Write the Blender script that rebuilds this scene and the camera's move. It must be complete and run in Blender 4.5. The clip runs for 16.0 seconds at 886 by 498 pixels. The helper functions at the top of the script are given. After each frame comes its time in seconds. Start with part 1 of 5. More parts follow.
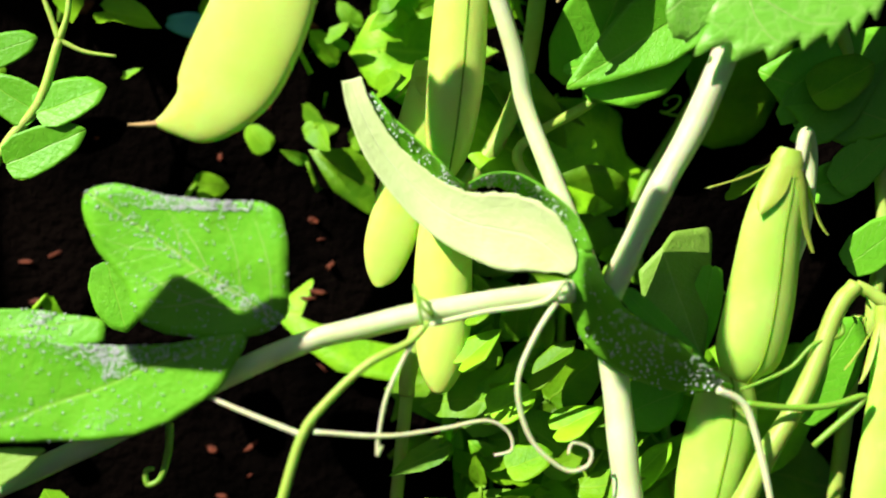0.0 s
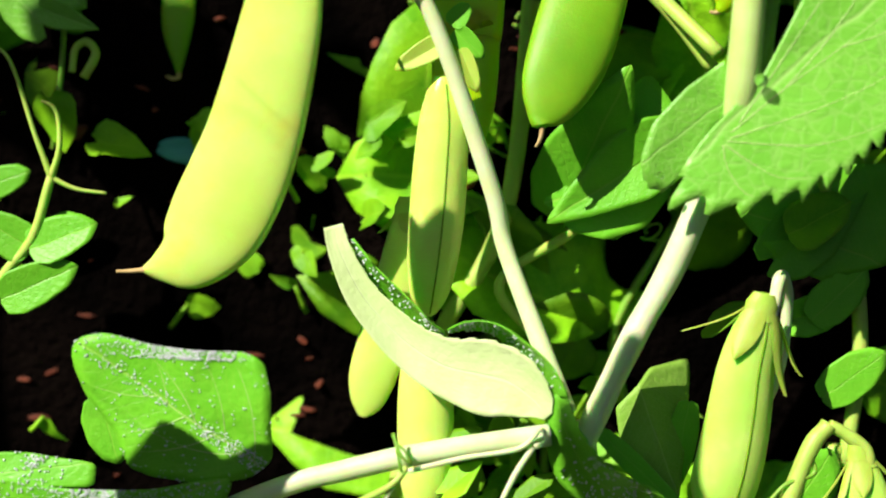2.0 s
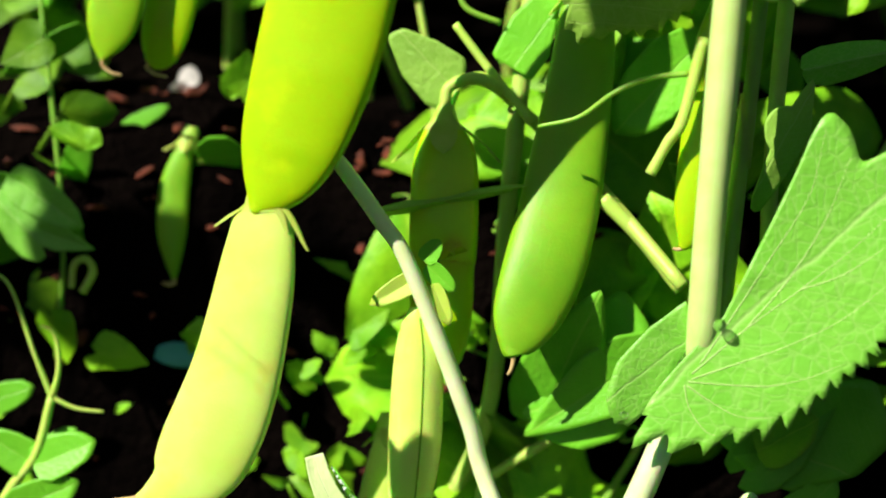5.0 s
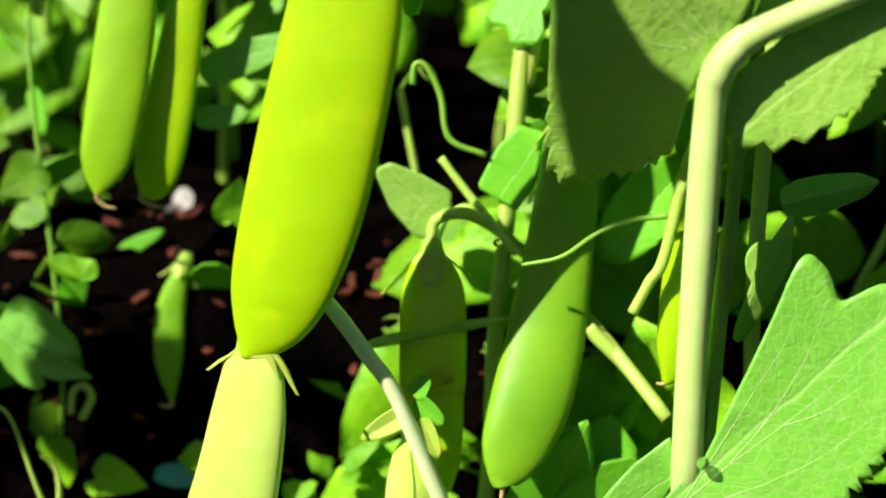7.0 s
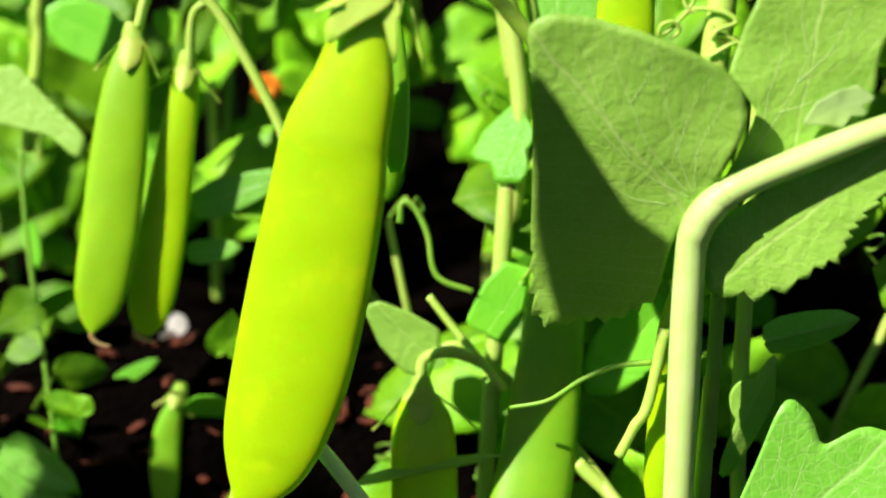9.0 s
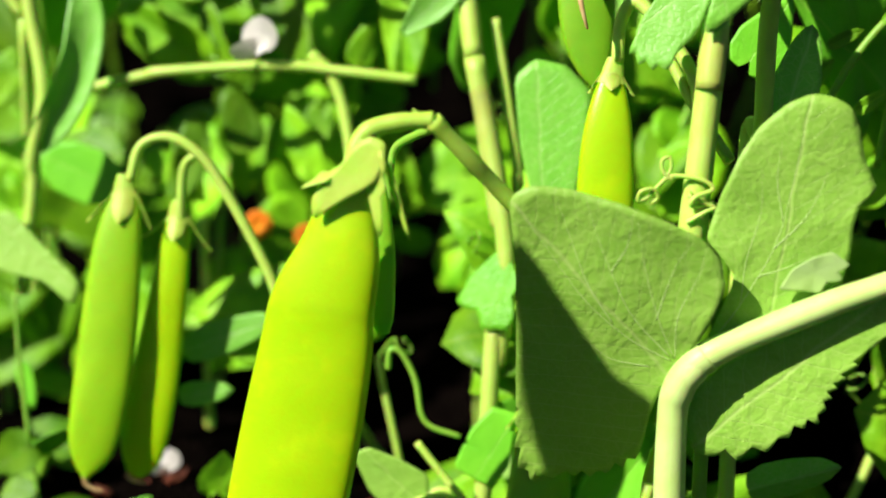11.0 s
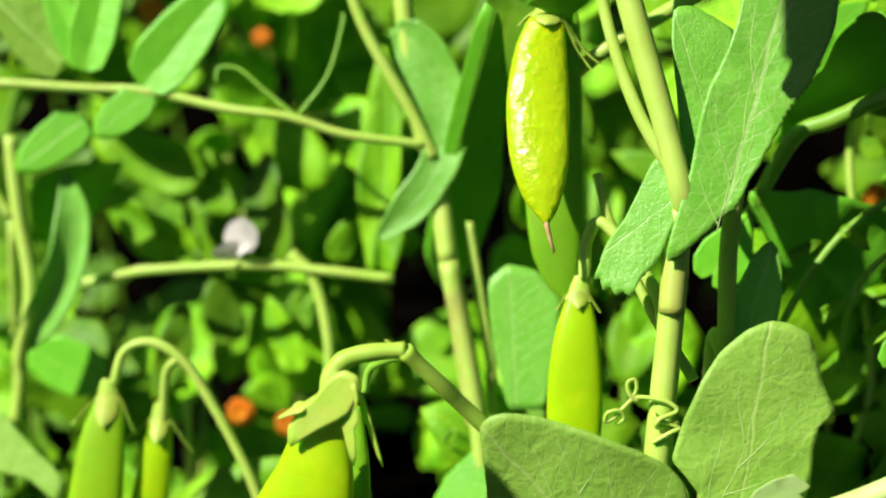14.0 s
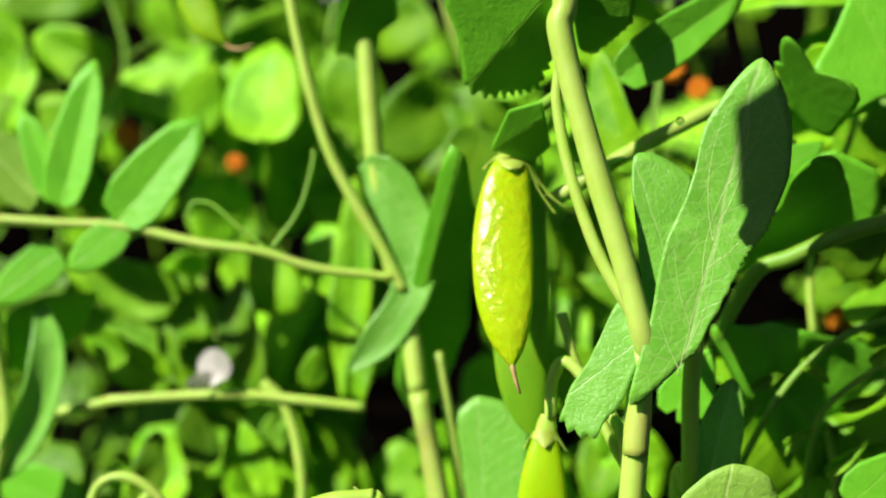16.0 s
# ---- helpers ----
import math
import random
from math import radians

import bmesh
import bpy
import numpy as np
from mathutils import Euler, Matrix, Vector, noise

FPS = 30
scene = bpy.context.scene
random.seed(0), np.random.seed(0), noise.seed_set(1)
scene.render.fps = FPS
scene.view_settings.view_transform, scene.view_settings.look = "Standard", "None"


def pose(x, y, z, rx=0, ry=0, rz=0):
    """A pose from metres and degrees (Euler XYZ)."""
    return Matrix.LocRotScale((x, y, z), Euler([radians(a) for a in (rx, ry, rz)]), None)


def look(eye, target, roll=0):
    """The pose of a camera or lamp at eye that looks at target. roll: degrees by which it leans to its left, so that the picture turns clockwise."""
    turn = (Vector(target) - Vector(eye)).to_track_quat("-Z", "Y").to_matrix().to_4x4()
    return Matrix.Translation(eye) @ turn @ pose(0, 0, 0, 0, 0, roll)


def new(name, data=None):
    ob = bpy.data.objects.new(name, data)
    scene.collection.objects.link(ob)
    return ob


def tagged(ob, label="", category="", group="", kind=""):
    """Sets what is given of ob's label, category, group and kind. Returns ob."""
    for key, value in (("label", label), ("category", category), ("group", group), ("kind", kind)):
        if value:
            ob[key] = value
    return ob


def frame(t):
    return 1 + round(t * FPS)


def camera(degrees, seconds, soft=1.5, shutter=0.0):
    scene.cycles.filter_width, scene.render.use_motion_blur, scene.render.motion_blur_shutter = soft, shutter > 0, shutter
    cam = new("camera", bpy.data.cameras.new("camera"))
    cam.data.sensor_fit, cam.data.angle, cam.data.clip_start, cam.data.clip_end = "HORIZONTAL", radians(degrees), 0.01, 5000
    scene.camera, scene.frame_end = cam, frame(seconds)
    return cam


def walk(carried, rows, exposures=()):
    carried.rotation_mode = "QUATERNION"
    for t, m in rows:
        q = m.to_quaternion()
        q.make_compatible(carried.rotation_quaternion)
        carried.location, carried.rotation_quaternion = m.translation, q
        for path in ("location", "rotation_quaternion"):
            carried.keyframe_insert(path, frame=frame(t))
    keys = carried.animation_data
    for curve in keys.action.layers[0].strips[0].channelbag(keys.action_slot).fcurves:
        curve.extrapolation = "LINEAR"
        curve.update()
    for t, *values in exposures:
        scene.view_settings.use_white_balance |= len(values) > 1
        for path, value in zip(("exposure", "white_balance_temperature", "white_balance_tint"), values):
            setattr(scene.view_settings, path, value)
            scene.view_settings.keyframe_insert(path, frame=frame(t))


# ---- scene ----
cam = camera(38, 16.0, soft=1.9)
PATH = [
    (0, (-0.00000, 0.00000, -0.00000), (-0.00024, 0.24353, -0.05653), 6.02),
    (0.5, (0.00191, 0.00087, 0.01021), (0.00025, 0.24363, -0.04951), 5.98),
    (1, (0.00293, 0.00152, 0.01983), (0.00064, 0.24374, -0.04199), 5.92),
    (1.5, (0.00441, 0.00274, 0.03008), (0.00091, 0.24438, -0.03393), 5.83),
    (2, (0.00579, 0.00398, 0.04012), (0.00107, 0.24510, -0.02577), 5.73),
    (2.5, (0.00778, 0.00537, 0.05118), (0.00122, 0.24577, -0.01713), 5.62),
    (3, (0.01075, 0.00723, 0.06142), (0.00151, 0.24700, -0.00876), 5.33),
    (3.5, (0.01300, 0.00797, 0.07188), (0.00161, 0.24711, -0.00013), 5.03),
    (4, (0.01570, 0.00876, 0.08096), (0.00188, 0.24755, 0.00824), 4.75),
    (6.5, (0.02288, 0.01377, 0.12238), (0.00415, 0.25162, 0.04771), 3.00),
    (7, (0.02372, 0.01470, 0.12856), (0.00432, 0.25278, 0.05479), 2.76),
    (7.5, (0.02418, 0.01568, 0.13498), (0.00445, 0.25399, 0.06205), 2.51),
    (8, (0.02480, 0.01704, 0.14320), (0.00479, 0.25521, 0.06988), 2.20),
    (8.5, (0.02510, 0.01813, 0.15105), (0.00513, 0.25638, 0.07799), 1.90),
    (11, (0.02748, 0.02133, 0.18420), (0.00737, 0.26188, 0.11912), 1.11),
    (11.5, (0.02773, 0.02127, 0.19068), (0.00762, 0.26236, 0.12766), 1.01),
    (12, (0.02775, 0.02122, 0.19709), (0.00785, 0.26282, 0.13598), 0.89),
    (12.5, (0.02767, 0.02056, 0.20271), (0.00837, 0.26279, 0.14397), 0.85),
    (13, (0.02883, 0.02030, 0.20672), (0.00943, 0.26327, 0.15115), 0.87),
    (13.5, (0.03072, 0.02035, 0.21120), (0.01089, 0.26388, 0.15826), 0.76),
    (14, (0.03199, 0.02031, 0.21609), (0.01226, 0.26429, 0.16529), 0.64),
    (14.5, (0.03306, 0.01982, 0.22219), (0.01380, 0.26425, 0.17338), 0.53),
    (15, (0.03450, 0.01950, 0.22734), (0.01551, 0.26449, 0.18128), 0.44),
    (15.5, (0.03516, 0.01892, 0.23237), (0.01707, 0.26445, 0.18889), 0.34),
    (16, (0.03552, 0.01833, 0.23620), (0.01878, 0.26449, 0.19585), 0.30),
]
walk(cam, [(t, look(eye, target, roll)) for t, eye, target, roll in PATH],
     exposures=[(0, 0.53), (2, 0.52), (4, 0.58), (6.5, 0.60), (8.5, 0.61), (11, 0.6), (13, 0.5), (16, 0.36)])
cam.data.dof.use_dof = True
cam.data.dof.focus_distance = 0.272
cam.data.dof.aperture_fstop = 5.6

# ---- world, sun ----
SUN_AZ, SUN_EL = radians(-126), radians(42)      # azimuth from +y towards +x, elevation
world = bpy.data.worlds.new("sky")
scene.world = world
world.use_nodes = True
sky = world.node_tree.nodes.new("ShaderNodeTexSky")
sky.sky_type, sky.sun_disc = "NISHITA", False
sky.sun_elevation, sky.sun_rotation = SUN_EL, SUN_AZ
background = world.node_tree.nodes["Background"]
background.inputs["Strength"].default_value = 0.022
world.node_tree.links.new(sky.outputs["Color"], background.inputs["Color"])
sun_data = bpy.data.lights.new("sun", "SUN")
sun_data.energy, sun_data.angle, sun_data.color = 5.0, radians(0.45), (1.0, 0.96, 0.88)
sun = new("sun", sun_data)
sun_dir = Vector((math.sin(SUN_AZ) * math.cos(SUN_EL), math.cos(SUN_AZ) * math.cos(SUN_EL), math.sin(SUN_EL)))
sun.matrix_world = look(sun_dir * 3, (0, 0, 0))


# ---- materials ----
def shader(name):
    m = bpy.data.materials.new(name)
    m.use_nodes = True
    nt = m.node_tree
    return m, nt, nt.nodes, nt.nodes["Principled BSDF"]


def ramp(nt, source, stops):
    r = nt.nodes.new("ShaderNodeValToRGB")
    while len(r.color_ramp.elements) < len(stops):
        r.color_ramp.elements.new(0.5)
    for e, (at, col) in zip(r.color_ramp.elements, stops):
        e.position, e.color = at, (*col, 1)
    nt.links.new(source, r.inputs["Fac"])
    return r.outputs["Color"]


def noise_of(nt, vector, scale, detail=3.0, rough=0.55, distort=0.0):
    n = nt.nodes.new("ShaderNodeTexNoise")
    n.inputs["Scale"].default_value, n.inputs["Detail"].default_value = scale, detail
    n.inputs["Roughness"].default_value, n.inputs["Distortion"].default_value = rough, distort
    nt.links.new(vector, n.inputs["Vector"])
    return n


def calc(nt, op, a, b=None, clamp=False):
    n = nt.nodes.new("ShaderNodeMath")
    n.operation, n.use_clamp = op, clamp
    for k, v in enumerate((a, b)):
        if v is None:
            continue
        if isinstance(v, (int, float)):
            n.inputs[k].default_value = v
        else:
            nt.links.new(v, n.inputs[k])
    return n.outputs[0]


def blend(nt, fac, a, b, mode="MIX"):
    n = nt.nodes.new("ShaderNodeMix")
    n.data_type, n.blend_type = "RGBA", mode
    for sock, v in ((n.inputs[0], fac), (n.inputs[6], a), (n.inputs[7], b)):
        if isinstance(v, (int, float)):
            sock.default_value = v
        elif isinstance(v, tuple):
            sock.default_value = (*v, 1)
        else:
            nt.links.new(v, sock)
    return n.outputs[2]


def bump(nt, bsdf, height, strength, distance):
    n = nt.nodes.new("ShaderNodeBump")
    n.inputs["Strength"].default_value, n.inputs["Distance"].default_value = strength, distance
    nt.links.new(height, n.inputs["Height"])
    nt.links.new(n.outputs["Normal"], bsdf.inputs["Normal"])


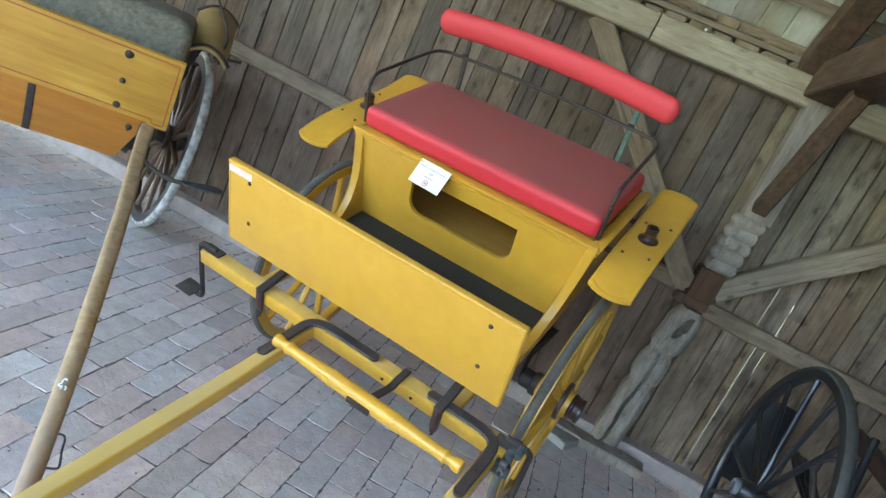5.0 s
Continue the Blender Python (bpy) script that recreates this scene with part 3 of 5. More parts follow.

== == ==

▶ TO DO
All lines in the listing above from the line containing "return 1 + round(t * FPS)" to the line containing "setattr(scene.view_settings, path, value)", inclusive, should be retyped exactly; no other lines should appear.

▶ SOLUTION FOR THIS PROBLEM
    return 1 + round(t * FPS)


def camera(degrees, seconds, soft=1.5, shutter=0.0):
    scene.cycles.filter_width, scene.render.use_motion_blur, scene.render.motion_blur_shutter = soft, shutter > 0, shutter
    cam = new("camera", bpy.data.cameras.new("camera"))
    cam.data.sensor_fit, cam.data.angle, cam.data.clip_start, cam.data.clip_end = "HORIZONTAL", radians(degrees), 0.01, 5000
    scene.camera, scene.frame_end = cam, frame(seconds)
    return cam


def walk(carried, rows, exposures=()):
    carried.rotation_mode = "QUATERNION"
    for t, m in rows:
        q = m.to_quaternion()
        q.make_compatible(carried.rotation_quaternion)
        carried.location, carried.rotation_quaternion = m.translation, q
        for path in ("location", "rotation_quaternion"):
            carried.keyframe_insert(path, frame=frame(t))
    keys = carried.animation_data
    for curve in keys.action.layers[0].strips[0].channelbag(keys.action_slot).fcurves:
        curve.extrapolation = "LINEAR"
        curve.update()
    for t, *values in exposures:
        scene.view_settings.use_white_balance |= len(values) > 1
        for path, value in zip(("exposure", "white_balance_temperature", "white_balance_tint"), values):
            setattr(scene.view_settings, path, value)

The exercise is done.